═══ SOURCE MATERIAL ═══

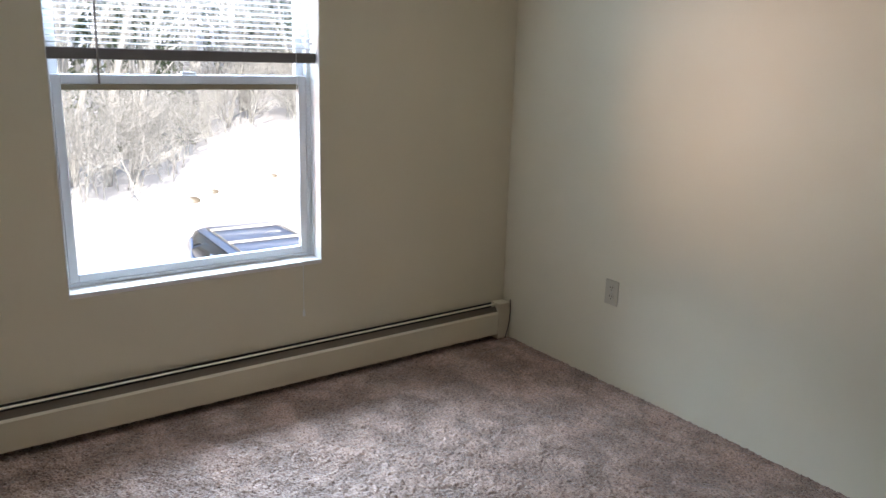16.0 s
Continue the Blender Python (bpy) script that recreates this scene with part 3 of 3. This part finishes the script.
# ---- wall plates ----
def plate(name, at, facing, label, kind="switch", material=None, w=0.080, h=0.124):
    """A cover plate on a wall: local y points into the wall. facing: yaw of the wall's outward normal."""
    material = material or plate_plastic
    p = root(name, pose(*at, 0, 0, facing + 90), label, "outlet" if kind in ("outlet", "coax") else "switch" if kind != "grille" else "wall grille")
    part("cover", box(-w / 2, w / 2, -0.006, -0.0002, -h / 2, h / 2, 0.0025, 2), material, p)
    if kind == "switch":
        part("collar", box(-0.006, 0.006, -0.0075, -0.004, -0.013, 0.013, 0.001), material, p)
        part("toggle", moved(box(-0.0045, 0.0045, -0.020, 0.0, -0.005, 0.005, 0.0015), pose(0, -0.004, 0.002, -24)), material, p)
        for z in (-0.030, 0.030):
            part("screw", moved(turned([(0, 0.0032), (-0.0012, 0.0028)], "Y", 10), pose(0, -0.006, z)), steel, p)
    elif kind == "outlet":
        for z in (-0.021, 0.021):
            r = part("receptacle", moved(turned([(0, 0.0172), (-0.0015, 0.0168)], "Y", 20), pose(0, -0.006, z)), material, p)
            for x in (-0.0065, 0.0065):
                part("slot", box(x - 0.0011, x + 0.0011, -0.0085, -0.0072, z + 0.000, z + 0.009), slot_dark, r)
            part("ground_hole", moved(turned([(0, 0.0026), (-0.0011, 0.0026)], "Y", 8), pose(0, -0.0074, z - 0.008)), slot_dark, r)
        part("screw", moved(turned([(0, 0.003), (-0.001, 0.0026)], "Y", 10), pose(0, -0.006, 0)), steel, p)
    elif kind == "coax":
        part("socket", moved(turned([(0, 0.008), (-0.002, 0.008), (-0.002, 0.0048), (-0.011, 0.0048)], "Y", 12), pose(0, -0.006, 0)), steel, p)
    elif kind == "grille":
        for i in range(6):
            z = -h / 2 + 0.016 + i * (h - 0.03) / 5
            part("louvre", box(-w / 2 + 0.010, w / 2 - 0.010, -0.011, -0.0062, z - 0.004, z + 0.003, 0.001), plate_plastic if i % 2 else slot_dark, p)
    return p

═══

→ **WHAT YOU SHOULD DO**
All of the data needs repeating exactly, but the pictures do not.

→ **EXERCISE RESPONSE**
16.0 s
Continue the Blender Python (bpy) script that recreates this scene with part 3 of 3. This part finishes the script.
# ---- wall plates ----
def plate(name, at, facing, label, kind="switch", material=None, w=0.080, h=0.124):
    """A cover plate on a wall: local y points into the wall. facing: yaw of the wall's outward normal."""
    material = material or plate_plastic
    p = root(name, pose(*at, 0, 0, facing + 90), label, "outlet" if kind in ("outlet", "coax") else "switch" if kind != "grille" else "wall grille")
    part("cover", box(-w / 2, w / 2, -0.006, -0.0002, -h / 2, h / 2, 0.0025, 2), material, p)
    if kind == "switch":
        part("collar", box(-0.006, 0.006, -0.0075, -0.004, -0.013, 0.013, 0.001), material, p)
        part("toggle", moved(box(-0.0045, 0.0045, -0.020, 0.0, -0.005, 0.005, 0.0015), pose(0, -0.004, 0.002, -24)), material, p)
        for z in (-0.030, 0.030):
            part("screw", moved(turned([(0, 0.0032), (-0.0012, 0.0028)], "Y", 10), pose(0, -0.006, z)), steel, p)
    elif kind == "outlet":
        for z in (-0.021, 0.021):
            r = part("receptacle", moved(turned([(0, 0.0172), (-0.0015, 0.0168)], "Y", 20), pose(0, -0.006, z)), material, p)
            for x in (-0.0065, 0.0065):
                part("slot", box(x - 0.0011, x + 0.0011, -0.0085, -0.0072, z + 0.000, z + 0.009), slot_dark, r)
            part("ground_hole", moved(turned([(0, 0.0026), (-0.0011, 0.0026)], "Y", 8), pose(0, -0.0074, z - 0.008)), slot_dark, r)
        part("screw", moved(turned([(0, 0.003), (-0.001, 0.0026)], "Y", 10), pose(0, -0.006, 0)), steel, p)
    elif kind == "coax":
        part("socket", moved(turned([(0, 0.008), (-0.002, 0.008), (-0.002, 0.0048), (-0.011, 0.0048)], "Y", 12), pose(0, -0.006, 0)), steel, p)
    elif kind == "grille":
        for i in range(6):
            z = -h / 2 + 0.016 + i * (h - 0.03) / 5
            part("louvre", box(-w / 2 + 0.010, w / 2 - 0.010, -0.011, -0.0062, z - 0.004, z + 0.003, 0.001), plate_plastic if i % 2 else slot_dark, p)
    return p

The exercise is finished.